HydroUQ algorithm panel.

Setting

What it does

Guidance

F-Bar Antilocking

Relieves volumetric locking artifacts in MPM to improve near-incompressible behavior and stress accuracy.

Enable for materials prone to locking; verify stability.

ASFLIP

Affine Separable FLIP advection scheme that reduces grid–particle transfer null-space errors, typically lowering artificial damping and improving debris–debris contact behavior.

Often beneficial for highly dynamic flows.

PPC (Particles-Per-Cell)

Sets the number of particles sampled per grid cell at body creation.

Higher PPC → better resolution but higher cost.

Important

These options target expert users. Changing them can materially affect stability, accuracy, and performance. Prefer defaults unless you have validation data or a clear need.

Tip

If you increase PPC, consider refining the grid-cell size and revisiting time-step limits (CFL) to maintain stability and accuracy.

Partitions

This is an advanced configuration used to distribute a body across available hardware partitions (e.g., GPUs or compute nodes) for parallel computation.

HydroUQ partitions panel.
  • Define a set of partitions; each partition is assigned a Model ID and a GPU/Device ID, allowing multiple bodies per device if desired.

  • Each partition specifies a spatial domain that constrains where particles for this body may be generated or migrated.

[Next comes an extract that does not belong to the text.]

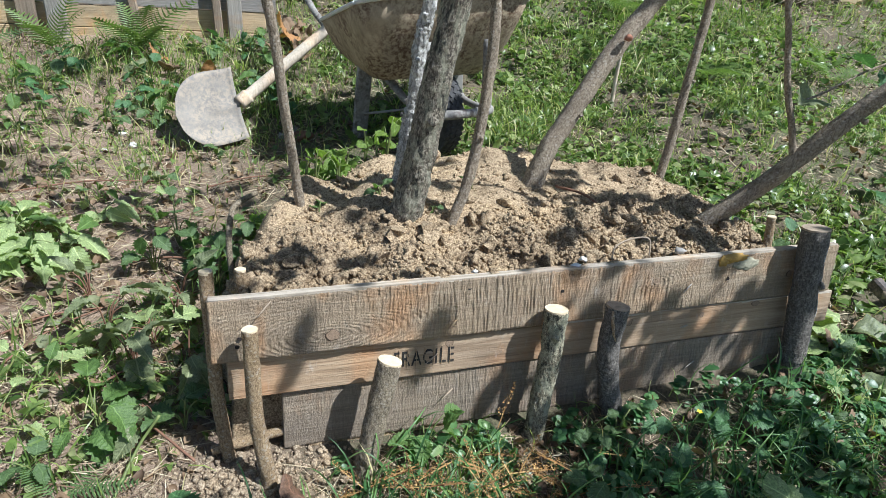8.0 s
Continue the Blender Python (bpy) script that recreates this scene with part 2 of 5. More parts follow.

  • The union of all partitions should reconstruct the full body without gaps; optional overlaps can improve load transitions (if supported).

Warning

Misaligned or disjoint domains can cause missing particles or load imbalance. Verify that partitions cover the full body and align with the global grid.

Tip

Partition optimization can significantly improve load balancing and throughput. Start with a single partition per device, inspect utilization, then refine domains to equalize work across devices.

Note

Major changes here are recommended only for users familiar with the target cluster’s hardware and scheduling behavior.